SUPPLIED DATA ->

+===+

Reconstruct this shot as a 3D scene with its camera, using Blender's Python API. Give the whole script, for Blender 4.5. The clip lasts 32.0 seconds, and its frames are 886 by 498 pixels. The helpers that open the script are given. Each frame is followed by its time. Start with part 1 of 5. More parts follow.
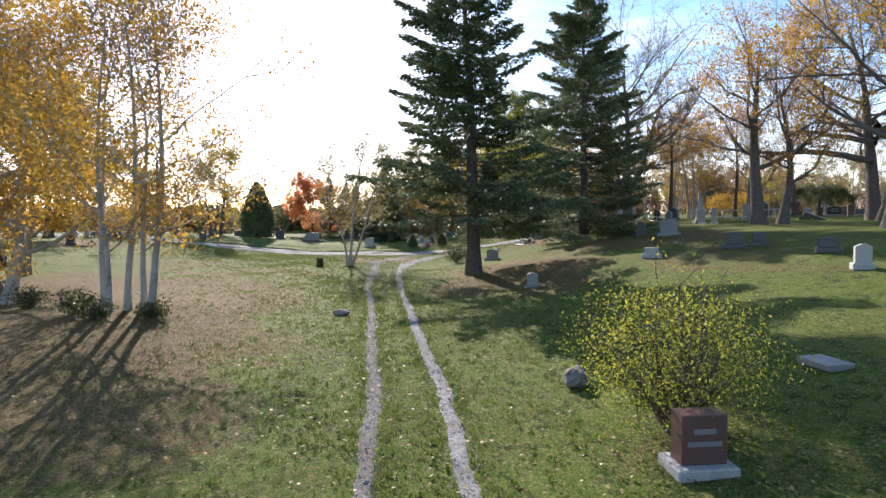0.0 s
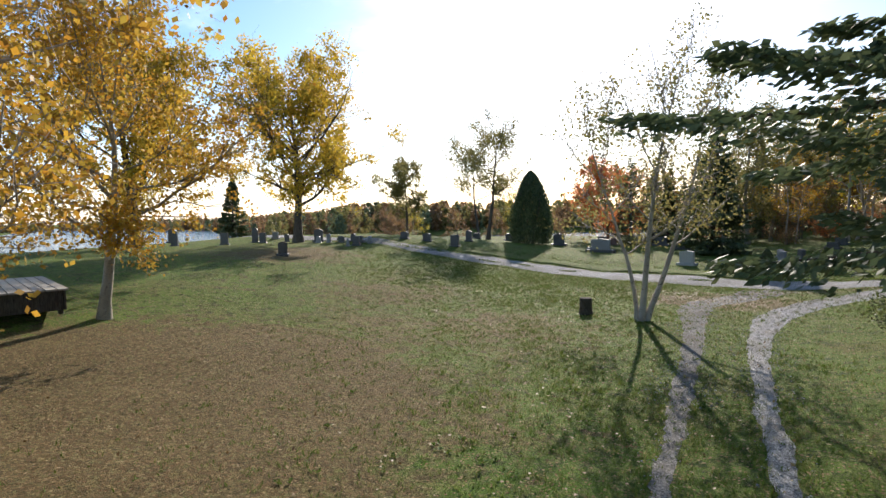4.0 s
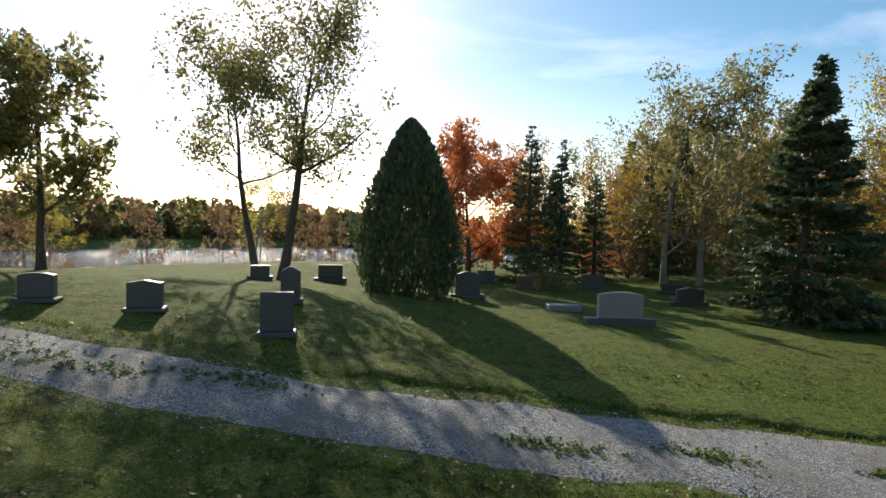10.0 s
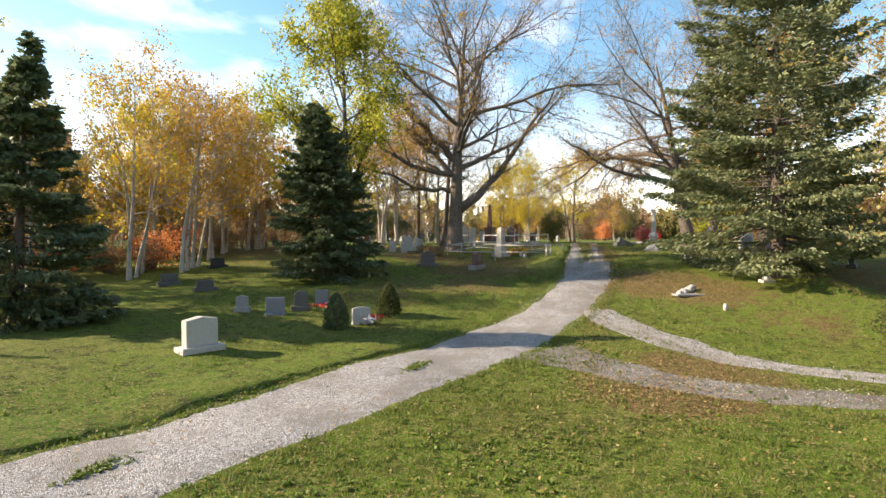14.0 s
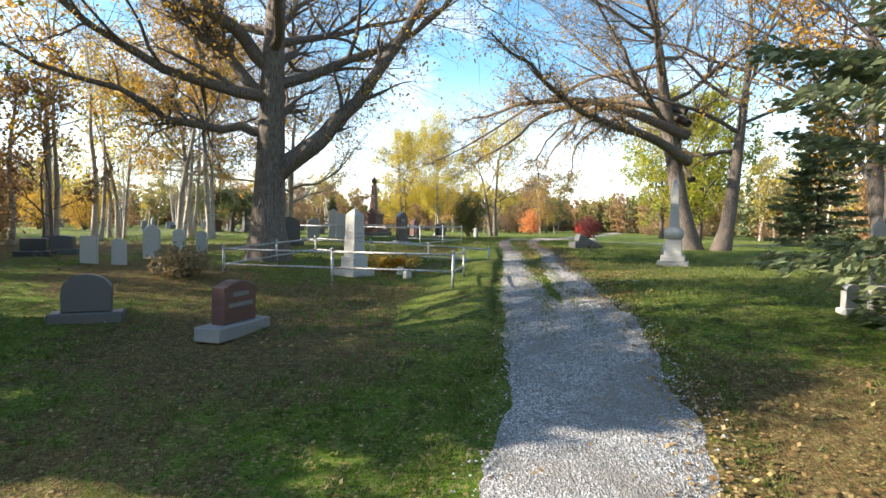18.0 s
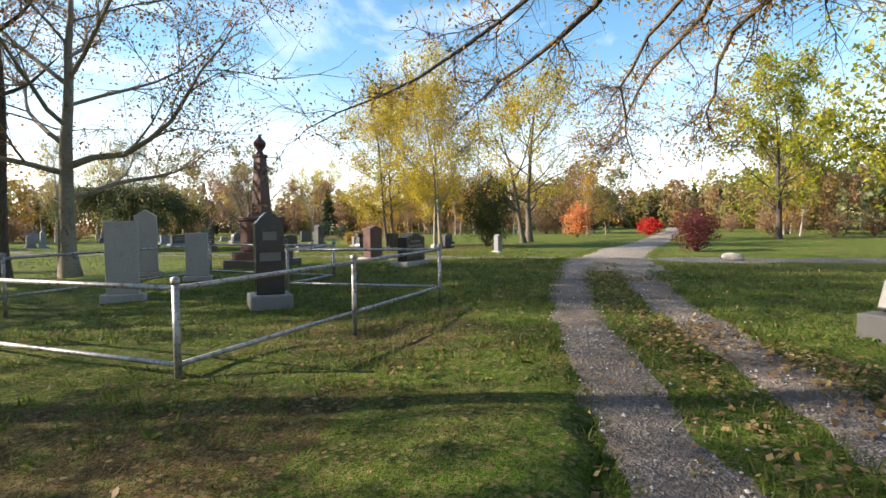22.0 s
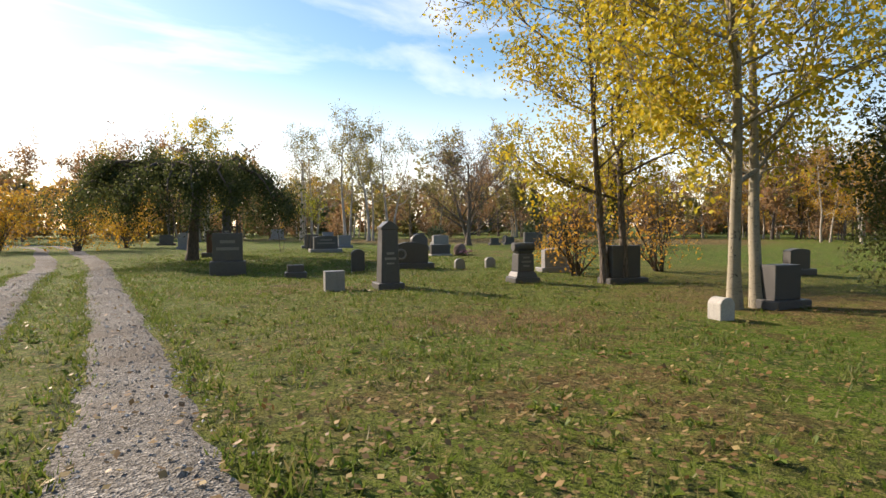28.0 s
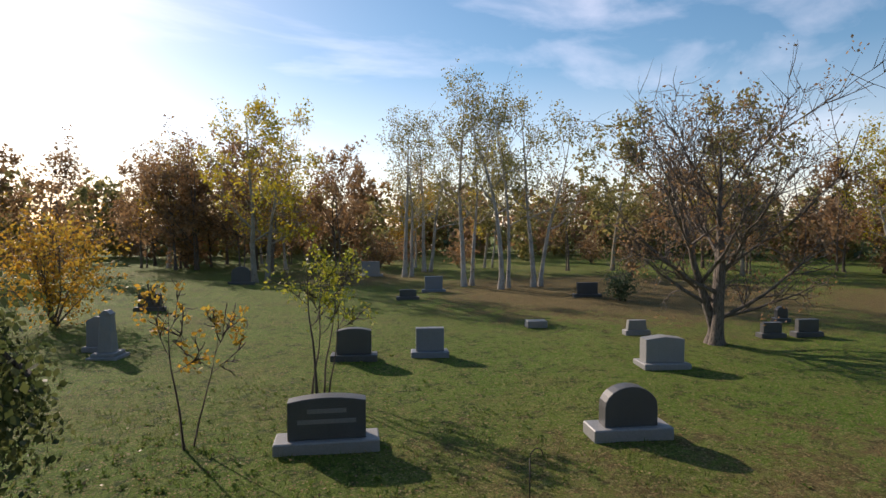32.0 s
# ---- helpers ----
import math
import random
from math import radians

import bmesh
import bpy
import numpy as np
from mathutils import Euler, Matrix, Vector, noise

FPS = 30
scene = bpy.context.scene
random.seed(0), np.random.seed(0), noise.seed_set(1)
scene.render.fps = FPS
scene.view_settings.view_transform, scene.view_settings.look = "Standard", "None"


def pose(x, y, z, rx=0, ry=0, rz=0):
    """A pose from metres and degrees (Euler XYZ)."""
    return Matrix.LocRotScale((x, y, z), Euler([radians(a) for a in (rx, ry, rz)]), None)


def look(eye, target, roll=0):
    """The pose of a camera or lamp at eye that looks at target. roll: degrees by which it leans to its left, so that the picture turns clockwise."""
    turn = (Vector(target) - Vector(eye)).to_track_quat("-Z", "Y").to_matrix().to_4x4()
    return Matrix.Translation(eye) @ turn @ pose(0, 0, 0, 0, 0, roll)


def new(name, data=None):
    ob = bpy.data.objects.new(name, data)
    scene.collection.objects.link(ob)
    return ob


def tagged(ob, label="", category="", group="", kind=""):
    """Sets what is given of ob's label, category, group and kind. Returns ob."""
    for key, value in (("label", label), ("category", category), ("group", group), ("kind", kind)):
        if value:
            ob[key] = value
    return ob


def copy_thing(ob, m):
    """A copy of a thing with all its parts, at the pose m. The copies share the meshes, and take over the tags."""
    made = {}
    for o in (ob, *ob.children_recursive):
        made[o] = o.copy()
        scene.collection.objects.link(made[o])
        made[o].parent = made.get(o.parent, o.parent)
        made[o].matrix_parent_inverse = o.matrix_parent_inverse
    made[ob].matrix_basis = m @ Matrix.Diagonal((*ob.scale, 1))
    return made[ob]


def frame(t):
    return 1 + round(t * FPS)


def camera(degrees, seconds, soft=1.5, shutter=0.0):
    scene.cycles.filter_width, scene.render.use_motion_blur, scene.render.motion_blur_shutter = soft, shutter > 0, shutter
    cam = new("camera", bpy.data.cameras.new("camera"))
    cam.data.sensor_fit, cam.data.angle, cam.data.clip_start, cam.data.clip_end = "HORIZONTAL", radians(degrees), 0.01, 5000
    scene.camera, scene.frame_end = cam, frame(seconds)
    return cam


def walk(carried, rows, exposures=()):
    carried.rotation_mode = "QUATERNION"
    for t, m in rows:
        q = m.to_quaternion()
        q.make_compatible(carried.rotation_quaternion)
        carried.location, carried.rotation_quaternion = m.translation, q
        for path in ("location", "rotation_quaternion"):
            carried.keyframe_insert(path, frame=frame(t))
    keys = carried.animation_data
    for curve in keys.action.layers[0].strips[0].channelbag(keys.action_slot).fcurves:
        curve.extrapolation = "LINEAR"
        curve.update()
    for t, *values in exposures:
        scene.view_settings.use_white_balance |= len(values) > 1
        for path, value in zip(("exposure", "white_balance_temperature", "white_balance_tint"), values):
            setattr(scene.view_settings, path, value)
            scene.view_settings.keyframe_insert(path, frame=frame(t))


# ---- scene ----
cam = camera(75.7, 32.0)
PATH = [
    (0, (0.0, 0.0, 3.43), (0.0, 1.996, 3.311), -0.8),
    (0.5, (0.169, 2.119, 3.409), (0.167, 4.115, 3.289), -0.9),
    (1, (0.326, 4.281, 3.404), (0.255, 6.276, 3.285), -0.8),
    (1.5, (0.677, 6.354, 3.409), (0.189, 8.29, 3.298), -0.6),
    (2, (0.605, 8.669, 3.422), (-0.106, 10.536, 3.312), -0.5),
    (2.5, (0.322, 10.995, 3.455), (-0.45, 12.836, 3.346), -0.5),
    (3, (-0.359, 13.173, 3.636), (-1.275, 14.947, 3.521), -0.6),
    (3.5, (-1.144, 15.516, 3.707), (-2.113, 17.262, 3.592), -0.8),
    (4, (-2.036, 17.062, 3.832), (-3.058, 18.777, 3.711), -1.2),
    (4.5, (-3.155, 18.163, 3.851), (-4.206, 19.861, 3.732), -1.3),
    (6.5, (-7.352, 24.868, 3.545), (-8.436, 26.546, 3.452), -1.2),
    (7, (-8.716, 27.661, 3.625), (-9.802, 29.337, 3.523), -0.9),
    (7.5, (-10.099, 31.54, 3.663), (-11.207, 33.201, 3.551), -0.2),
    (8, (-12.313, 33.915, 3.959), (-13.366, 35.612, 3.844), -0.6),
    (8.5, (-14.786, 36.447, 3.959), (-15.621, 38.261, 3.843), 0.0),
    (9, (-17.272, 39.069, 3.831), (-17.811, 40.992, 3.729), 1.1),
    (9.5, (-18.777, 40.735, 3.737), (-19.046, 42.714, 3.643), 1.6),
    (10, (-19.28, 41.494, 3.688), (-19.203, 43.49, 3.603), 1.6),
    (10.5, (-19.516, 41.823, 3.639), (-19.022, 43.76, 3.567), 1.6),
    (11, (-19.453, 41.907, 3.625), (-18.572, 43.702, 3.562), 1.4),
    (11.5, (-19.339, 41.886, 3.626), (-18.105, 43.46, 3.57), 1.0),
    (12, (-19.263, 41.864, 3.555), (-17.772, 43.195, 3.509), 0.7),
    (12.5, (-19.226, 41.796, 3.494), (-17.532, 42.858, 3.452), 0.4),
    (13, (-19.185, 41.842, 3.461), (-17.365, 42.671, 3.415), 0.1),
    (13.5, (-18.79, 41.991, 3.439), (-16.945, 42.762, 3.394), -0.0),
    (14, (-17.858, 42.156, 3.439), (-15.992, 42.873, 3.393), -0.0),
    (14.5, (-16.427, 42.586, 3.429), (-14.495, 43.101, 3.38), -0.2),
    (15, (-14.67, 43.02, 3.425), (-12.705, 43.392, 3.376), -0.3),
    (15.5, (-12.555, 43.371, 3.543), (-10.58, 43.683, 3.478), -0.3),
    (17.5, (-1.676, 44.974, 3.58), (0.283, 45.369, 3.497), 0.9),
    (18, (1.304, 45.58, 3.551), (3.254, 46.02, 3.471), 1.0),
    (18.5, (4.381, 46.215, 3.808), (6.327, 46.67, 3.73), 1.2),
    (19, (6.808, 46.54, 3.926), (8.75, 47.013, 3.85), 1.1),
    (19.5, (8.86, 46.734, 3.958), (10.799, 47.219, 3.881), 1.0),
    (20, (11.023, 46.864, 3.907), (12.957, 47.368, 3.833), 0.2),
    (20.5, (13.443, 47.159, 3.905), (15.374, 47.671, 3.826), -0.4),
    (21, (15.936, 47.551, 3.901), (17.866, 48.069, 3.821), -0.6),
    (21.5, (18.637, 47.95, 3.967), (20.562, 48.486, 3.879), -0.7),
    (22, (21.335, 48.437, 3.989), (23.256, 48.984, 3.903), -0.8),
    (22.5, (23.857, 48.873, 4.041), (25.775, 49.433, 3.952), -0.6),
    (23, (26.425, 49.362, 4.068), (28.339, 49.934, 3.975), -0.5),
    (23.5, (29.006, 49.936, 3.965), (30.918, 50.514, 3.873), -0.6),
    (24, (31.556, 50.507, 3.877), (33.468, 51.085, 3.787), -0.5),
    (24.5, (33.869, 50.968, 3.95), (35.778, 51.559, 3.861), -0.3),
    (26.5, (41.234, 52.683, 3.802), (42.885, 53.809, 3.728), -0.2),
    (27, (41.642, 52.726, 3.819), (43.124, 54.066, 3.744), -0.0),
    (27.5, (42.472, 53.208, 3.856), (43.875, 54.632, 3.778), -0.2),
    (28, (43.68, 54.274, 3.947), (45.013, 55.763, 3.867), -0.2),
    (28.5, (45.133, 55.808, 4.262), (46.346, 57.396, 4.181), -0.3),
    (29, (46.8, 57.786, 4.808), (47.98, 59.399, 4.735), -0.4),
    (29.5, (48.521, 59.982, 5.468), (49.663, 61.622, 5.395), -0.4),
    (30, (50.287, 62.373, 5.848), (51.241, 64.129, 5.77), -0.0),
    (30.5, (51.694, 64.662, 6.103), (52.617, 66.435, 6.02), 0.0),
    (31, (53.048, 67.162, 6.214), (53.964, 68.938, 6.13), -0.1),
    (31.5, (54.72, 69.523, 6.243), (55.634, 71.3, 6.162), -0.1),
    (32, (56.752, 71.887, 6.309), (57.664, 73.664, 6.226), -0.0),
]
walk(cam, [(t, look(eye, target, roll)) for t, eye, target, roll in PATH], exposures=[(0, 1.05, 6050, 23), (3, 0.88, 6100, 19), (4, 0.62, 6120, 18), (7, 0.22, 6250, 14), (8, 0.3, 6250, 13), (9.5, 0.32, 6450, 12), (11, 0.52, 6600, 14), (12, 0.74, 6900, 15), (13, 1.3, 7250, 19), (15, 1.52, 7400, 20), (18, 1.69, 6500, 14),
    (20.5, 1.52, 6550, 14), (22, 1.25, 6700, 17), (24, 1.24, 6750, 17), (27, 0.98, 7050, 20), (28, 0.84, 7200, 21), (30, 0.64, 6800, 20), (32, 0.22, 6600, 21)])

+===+

YOUR TASK -> List all lines above in which the string "name" appears.

RESPONSE TO THIS TASK ->
def new(name, data=None):
    ob = bpy.data.objects.new(name, data)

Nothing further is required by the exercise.